• **What to produce**
Without including any images, repeat the data exactly.

• **Supplied material**
☆ ☆ ☆ ☆

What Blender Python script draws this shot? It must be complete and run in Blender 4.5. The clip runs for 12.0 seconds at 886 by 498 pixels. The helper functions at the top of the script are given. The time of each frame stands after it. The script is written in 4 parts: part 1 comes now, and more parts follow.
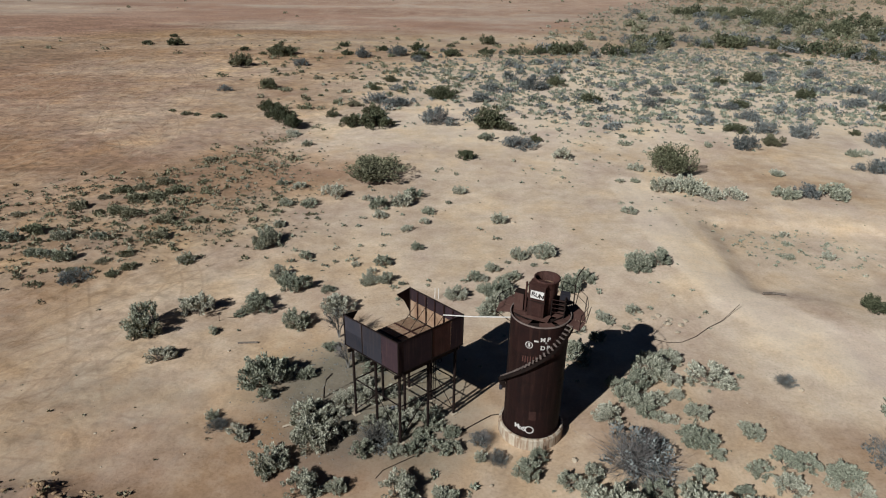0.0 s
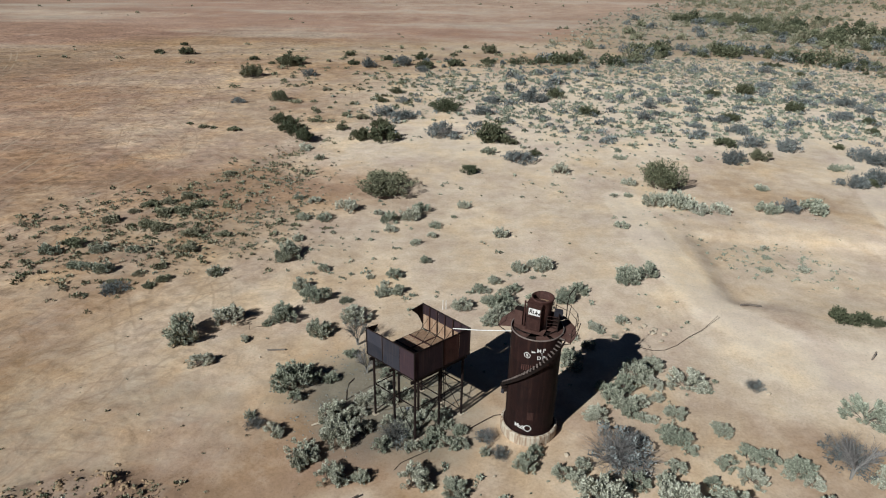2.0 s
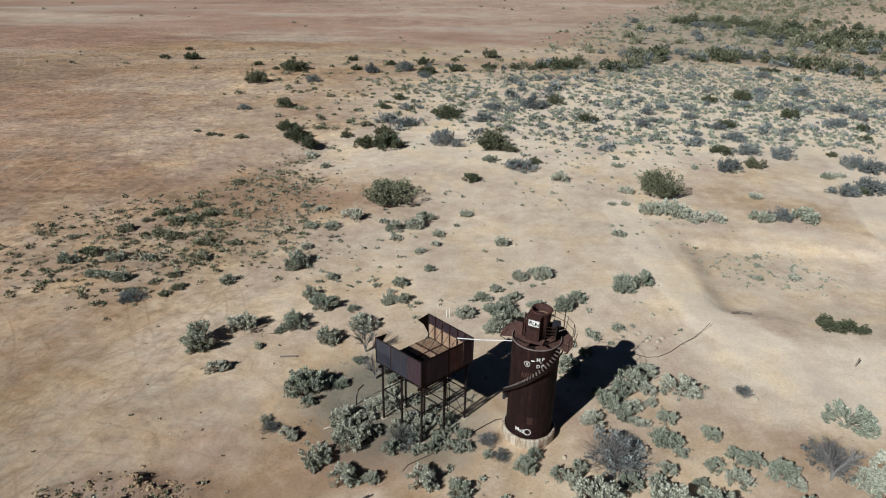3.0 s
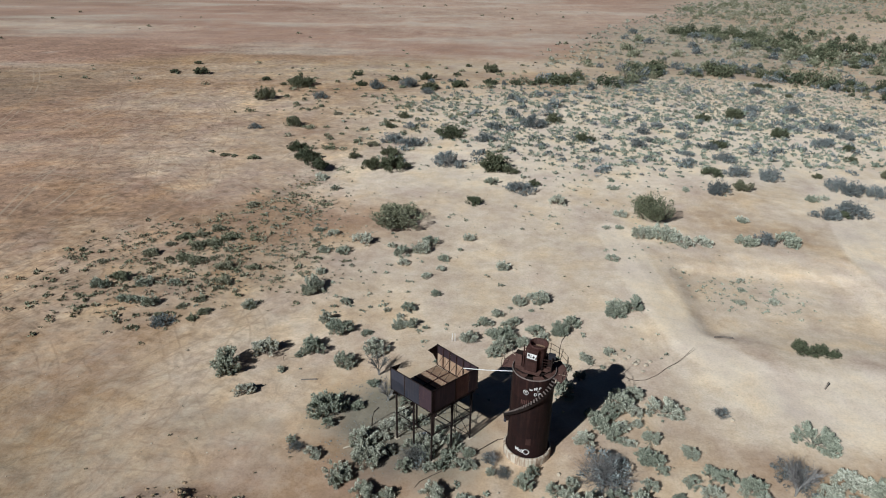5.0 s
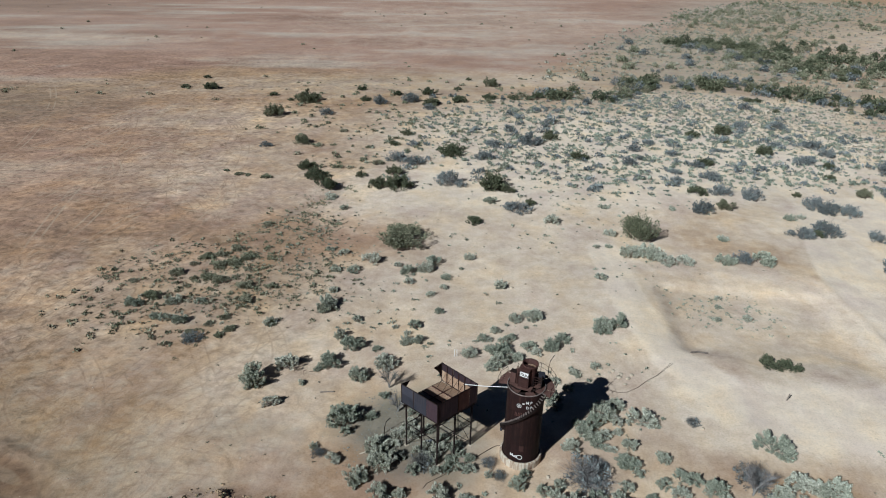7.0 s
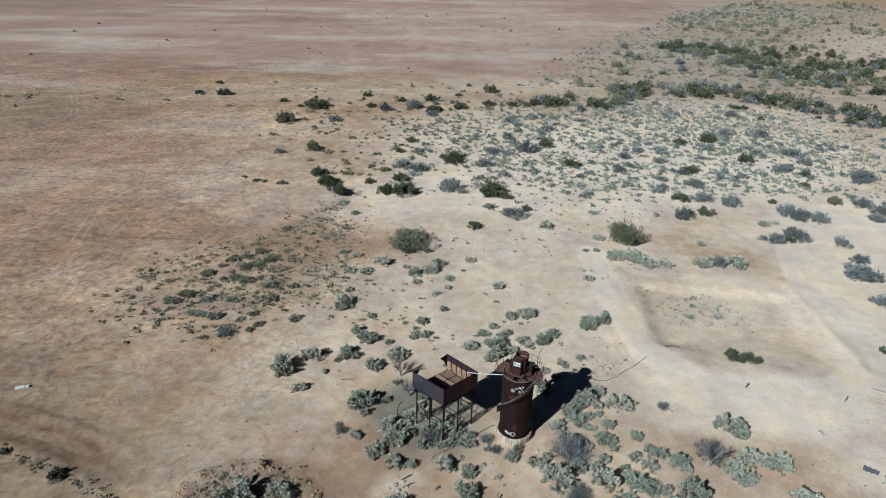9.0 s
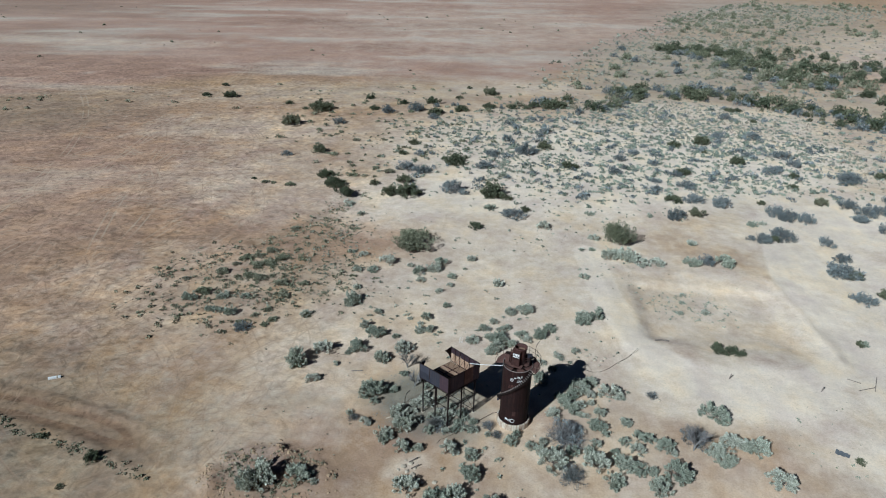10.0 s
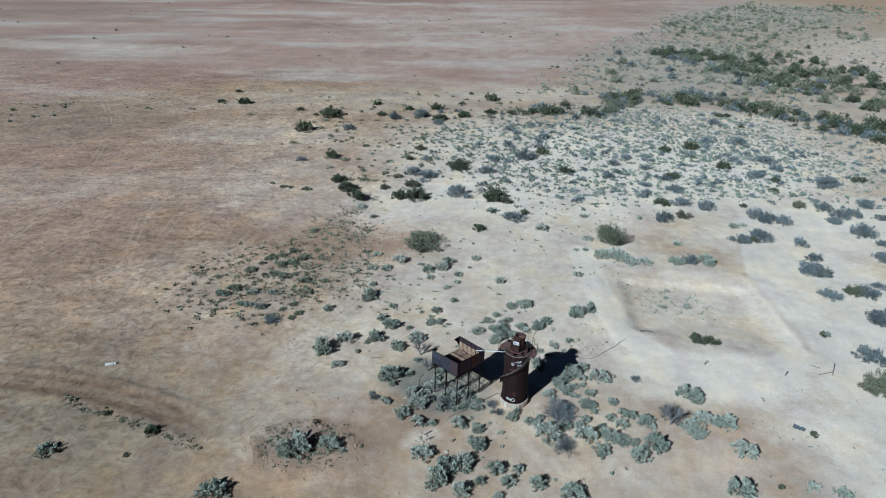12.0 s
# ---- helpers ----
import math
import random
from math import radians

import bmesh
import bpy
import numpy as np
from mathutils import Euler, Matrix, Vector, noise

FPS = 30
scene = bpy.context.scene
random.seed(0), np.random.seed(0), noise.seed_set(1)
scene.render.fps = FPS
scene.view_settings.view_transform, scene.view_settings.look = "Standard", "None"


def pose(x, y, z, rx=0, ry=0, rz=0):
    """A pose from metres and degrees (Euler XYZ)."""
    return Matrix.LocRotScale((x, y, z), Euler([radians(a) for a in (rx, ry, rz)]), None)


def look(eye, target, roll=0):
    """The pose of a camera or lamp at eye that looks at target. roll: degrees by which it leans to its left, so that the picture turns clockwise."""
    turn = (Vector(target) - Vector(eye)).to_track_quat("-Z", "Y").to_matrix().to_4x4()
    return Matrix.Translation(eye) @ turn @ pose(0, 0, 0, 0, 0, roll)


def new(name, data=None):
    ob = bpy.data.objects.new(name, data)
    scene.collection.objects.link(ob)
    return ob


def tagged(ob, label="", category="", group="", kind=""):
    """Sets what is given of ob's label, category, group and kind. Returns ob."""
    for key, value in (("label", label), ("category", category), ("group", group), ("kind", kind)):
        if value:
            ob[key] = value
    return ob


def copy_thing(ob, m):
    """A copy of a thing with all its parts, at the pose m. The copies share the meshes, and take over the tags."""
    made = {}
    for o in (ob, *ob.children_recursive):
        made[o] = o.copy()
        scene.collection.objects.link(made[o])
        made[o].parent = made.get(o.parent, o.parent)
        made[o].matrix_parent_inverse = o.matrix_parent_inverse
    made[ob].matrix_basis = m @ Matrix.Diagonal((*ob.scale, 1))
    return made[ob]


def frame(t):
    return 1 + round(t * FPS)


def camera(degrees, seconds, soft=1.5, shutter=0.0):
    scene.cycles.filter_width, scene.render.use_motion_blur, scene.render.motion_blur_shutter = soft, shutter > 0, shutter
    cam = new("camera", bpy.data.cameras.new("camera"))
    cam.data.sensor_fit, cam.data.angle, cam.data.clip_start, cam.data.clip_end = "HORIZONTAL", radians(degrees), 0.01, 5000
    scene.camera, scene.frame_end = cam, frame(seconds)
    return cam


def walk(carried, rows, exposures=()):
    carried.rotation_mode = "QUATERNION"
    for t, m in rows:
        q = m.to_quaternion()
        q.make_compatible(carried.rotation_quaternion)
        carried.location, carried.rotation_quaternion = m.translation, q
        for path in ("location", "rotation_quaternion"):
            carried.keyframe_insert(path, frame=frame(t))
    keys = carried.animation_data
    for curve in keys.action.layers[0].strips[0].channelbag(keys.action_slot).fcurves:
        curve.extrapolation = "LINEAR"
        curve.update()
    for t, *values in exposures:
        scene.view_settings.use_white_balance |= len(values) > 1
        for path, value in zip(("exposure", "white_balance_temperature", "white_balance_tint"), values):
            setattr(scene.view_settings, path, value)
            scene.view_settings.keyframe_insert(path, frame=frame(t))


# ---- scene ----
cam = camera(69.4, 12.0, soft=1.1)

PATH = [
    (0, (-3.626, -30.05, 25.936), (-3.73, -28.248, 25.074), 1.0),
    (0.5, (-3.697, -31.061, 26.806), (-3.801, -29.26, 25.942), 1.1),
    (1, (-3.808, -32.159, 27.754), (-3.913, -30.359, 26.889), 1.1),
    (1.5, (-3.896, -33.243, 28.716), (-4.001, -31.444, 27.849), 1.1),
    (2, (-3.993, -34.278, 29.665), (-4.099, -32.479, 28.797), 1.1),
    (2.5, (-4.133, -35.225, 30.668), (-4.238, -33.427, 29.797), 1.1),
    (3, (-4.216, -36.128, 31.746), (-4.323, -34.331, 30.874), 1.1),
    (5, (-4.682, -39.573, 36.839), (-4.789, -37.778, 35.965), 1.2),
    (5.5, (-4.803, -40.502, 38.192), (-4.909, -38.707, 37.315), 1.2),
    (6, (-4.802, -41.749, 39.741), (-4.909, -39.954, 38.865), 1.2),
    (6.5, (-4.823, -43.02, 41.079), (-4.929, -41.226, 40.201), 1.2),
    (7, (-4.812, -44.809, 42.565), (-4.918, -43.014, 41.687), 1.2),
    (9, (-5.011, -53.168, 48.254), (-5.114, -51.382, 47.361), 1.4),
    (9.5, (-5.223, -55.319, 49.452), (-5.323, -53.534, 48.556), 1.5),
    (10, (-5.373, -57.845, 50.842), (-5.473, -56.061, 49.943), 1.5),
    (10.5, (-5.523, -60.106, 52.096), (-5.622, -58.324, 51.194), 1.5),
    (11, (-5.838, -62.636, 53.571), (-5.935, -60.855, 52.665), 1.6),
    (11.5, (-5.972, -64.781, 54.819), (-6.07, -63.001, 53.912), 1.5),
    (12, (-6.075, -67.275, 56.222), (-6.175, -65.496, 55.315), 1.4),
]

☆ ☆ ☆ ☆

• **The completed task**
What Blender Python script draws this shot? It must be complete and run in Blender 4.5. The clip runs for 12.0 seconds at 886 by 498 pixels. The helper functions at the top of the script are given. The time of each frame stands after it. The script is written in 4 parts: part 1 comes now, and more parts follow.
0.0 s
2.0 s
3.0 s
5.0 s
7.0 s
9.0 s
10.0 s
12.0 s
# ---- helpers ----
import math
import random
from math import radians

import bmesh
import bpy
import numpy as np
from mathutils import Euler, Matrix, Vector, noise

FPS = 30
scene = bpy.context.scene
random.seed(0), np.random.seed(0), noise.seed_set(1)
scene.render.fps = FPS
scene.view_settings.view_transform, scene.view_settings.look = "Standard", "None"


def pose(x, y, z, rx=0, ry=0, rz=0):
    """A pose from metres and degrees (Euler XYZ)."""
    return Matrix.LocRotScale((x, y, z), Euler([radians(a) for a in (rx, ry, rz)]), None)


def look(eye, target, roll=0):
    """The pose of a camera or lamp at eye that looks at target. roll: degrees by which it leans to its left, so that the picture turns clockwise."""
    turn = (Vector(target) - Vector(eye)).to_track_quat("-Z", "Y").to_matrix().to_4x4()
    return Matrix.Translation(eye) @ turn @ pose(0, 0, 0, 0, 0, roll)


def new(name, data=None):
    ob = bpy.data.objects.new(name, data)
    scene.collection.objects.link(ob)
    return ob


def tagged(ob, label="", category="", group="", kind=""):
    """Sets what is given of ob's label, category, group and kind. Returns ob."""
    for key, value in (("label", label), ("category", category), ("group", group), ("kind", kind)):
        if value:
            ob[key] = value
    return ob


def copy_thing(ob, m):
    """A copy of a thing with all its parts, at the pose m. The copies share the meshes, and take over the tags."""
    made = {}
    for o in (ob, *ob.children_recursive):
        made[o] = o.copy()
        scene.collection.objects.link(made[o])
        made[o].parent = made.get(o.parent, o.parent)
        made[o].matrix_parent_inverse = o.matrix_parent_inverse
    made[ob].matrix_basis = m @ Matrix.Diagonal((*ob.scale, 1))
    return made[ob]


def frame(t):
    return 1 + round(t * FPS)


def camera(degrees, seconds, soft=1.5, shutter=0.0):
    scene.cycles.filter_width, scene.render.use_motion_blur, scene.render.motion_blur_shutter = soft, shutter > 0, shutter
    cam = new("camera", bpy.data.cameras.new("camera"))
    cam.data.sensor_fit, cam.data.angle, cam.data.clip_start, cam.data.clip_end = "HORIZONTAL", radians(degrees), 0.01, 5000
    scene.camera, scene.frame_end = cam, frame(seconds)
    return cam


def walk(carried, rows, exposures=()):
    carried.rotation_mode = "QUATERNION"
    for t, m in rows:
        q = m.to_quaternion()
        q.make_compatible(carried.rotation_quaternion)
        carried.location, carried.rotation_quaternion = m.translation, q
        for path in ("location", "rotation_quaternion"):
            carried.keyframe_insert(path, frame=frame(t))
    keys = carried.animation_data
    for curve in keys.action.layers[0].strips[0].channelbag(keys.action_slot).fcurves:
        curve.extrapolation = "LINEAR"
        curve.update()
    for t, *values in exposures:
        scene.view_settings.use_white_balance |= len(values) > 1
        for path, value in zip(("exposure", "white_balance_temperature", "white_balance_tint"), values):
            setattr(scene.view_settings, path, value)
            scene.view_settings.keyframe_insert(path, frame=frame(t))


# ---- scene ----
cam = camera(69.4, 12.0, soft=1.1)

PATH = [
    (0, (-3.626, -30.05, 25.936), (-3.73, -28.248, 25.074), 1.0),
    (0.5, (-3.697, -31.061, 26.806), (-3.801, -29.26, 25.942), 1.1),
    (1, (-3.808, -32.159, 27.754), (-3.913, -30.359, 26.889), 1.1),
    (1.5, (-3.896, -33.243, 28.716), (-4.001, -31.444, 27.849), 1.1),
    (2, (-3.993, -34.278, 29.665), (-4.099, -32.479, 28.797), 1.1),
    (2.5, (-4.133, -35.225, 30.668), (-4.238, -33.427, 29.797), 1.1),
    (3, (-4.216, -36.128, 31.746), (-4.323, -34.331, 30.874), 1.1),
    (5, (-4.682, -39.573, 36.839), (-4.789, -37.778, 35.965), 1.2),
    (5.5, (-4.803, -40.502, 38.192), (-4.909, -38.707, 37.315), 1.2),
    (6, (-4.802, -41.749, 39.741), (-4.909, -39.954, 38.865), 1.2),
    (6.5, (-4.823, -43.02, 41.079), (-4.929, -41.226, 40.201), 1.2),
    (7, (-4.812, -44.809, 42.565), (-4.918, -43.014, 41.687), 1.2),
    (9, (-5.011, -53.168, 48.254), (-5.114, -51.382, 47.361), 1.4),
    (9.5, (-5.223, -55.319, 49.452), (-5.323, -53.534, 48.556), 1.5),
    (10, (-5.373, -57.845, 50.842), (-5.473, -56.061, 49.943), 1.5),
    (10.5, (-5.523, -60.106, 52.096), (-5.622, -58.324, 51.194), 1.5),
    (11, (-5.838, -62.636, 53.571), (-5.935, -60.855, 52.665), 1.6),
    (11.5, (-5.972, -64.781, 54.819), (-6.07, -63.001, 53.912), 1.5),
    (12, (-6.075, -67.275, 56.222), (-6.175, -65.496, 55.315), 1.4),
]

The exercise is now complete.